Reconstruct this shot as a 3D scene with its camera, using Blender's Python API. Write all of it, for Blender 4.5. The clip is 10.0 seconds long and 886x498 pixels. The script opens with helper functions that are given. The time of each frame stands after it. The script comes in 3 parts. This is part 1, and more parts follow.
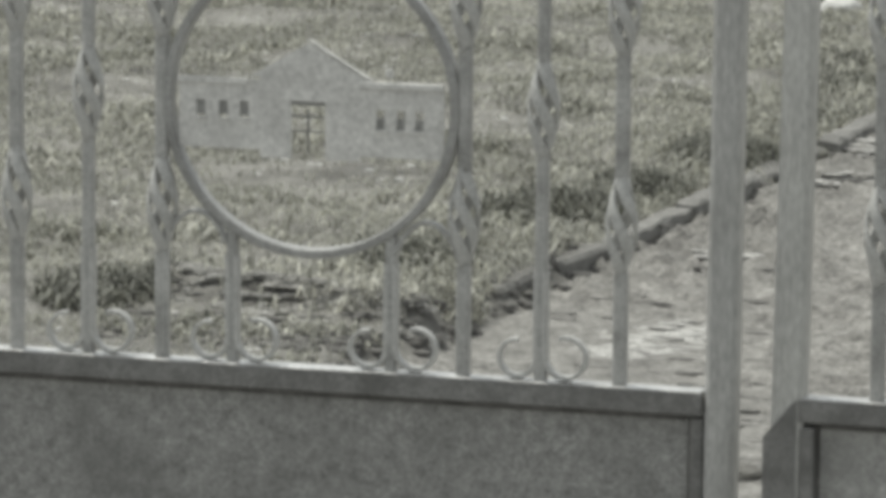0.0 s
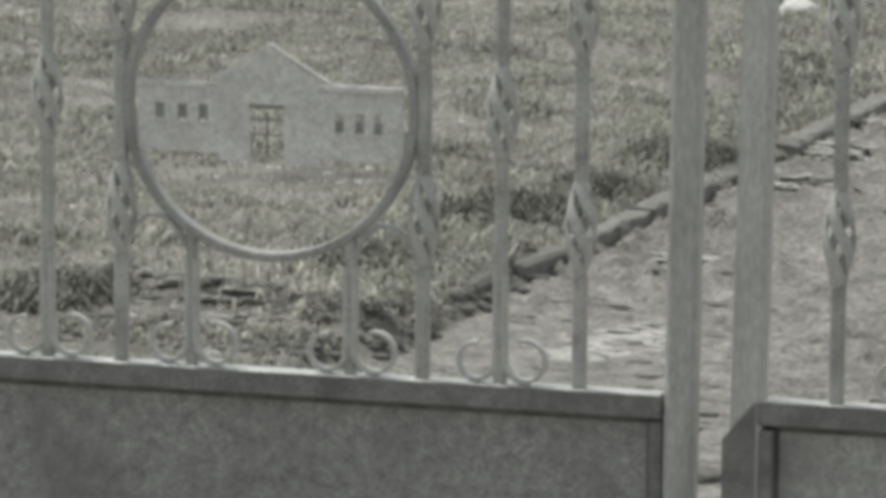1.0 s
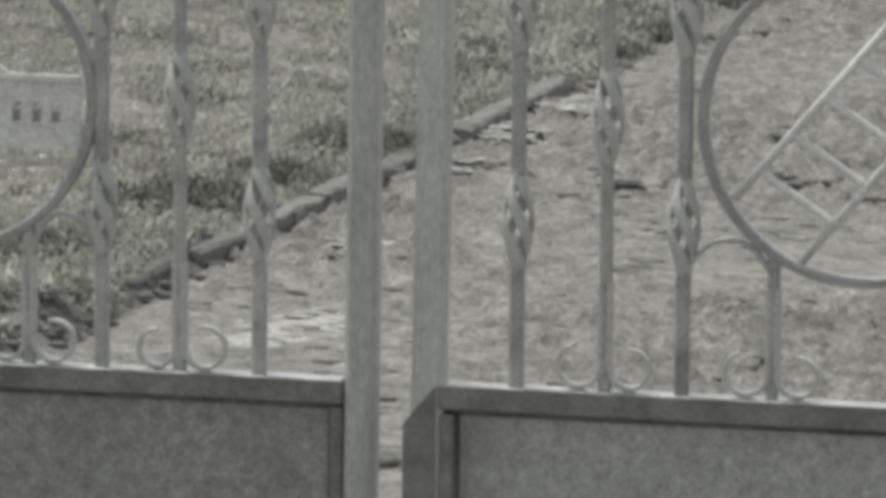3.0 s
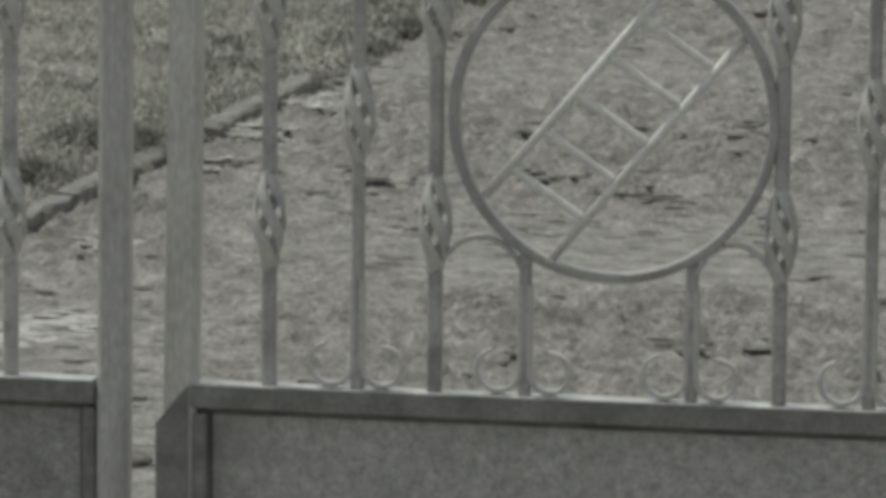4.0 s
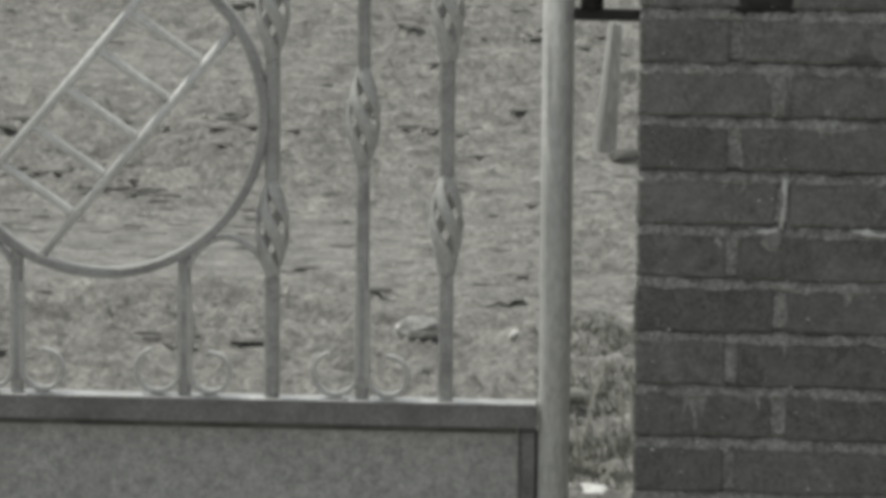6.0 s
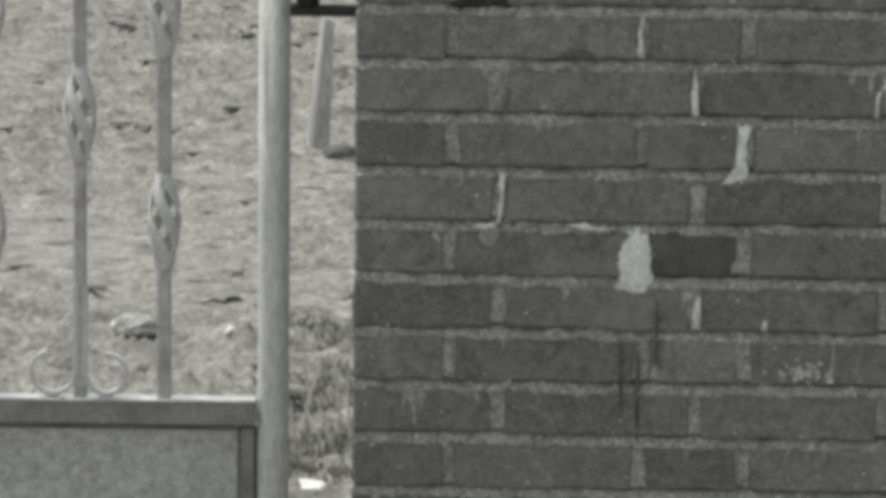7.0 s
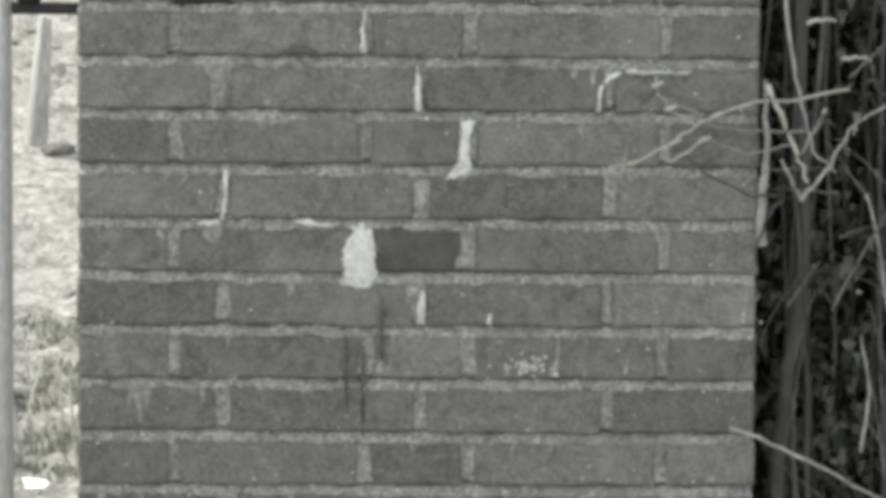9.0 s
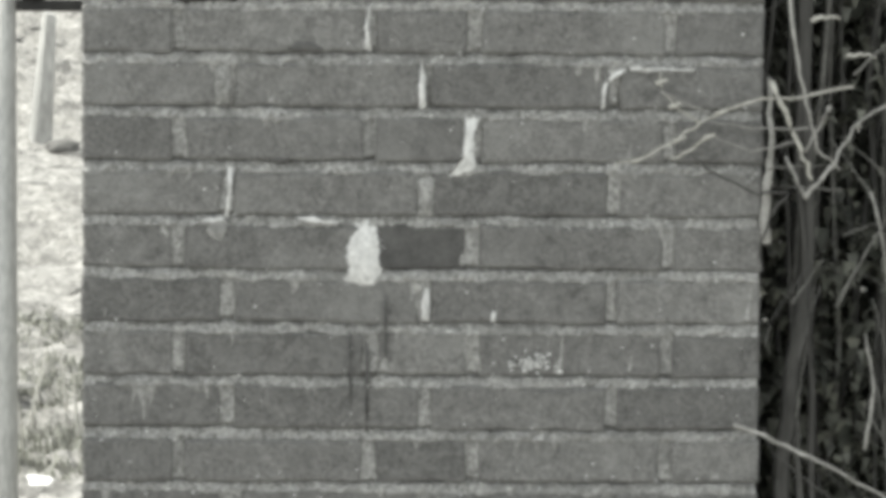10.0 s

________________

[STATED EXERCISE] Write out the listing word for word, omitting the pictures it holds.

[RESPONSE TO THIS EXERCISE]
Reconstruct this shot as a 3D scene with its camera, using Blender's Python API. Write all of it, for Blender 4.5. The clip is 10.0 seconds long and 886x498 pixels. The script opens with helper functions that are given. The time of each frame stands after it. The script comes in 3 parts. This is part 1, and more parts follow.
0.0 s
1.0 s
3.0 s
4.0 s
6.0 s
7.0 s
9.0 s
10.0 s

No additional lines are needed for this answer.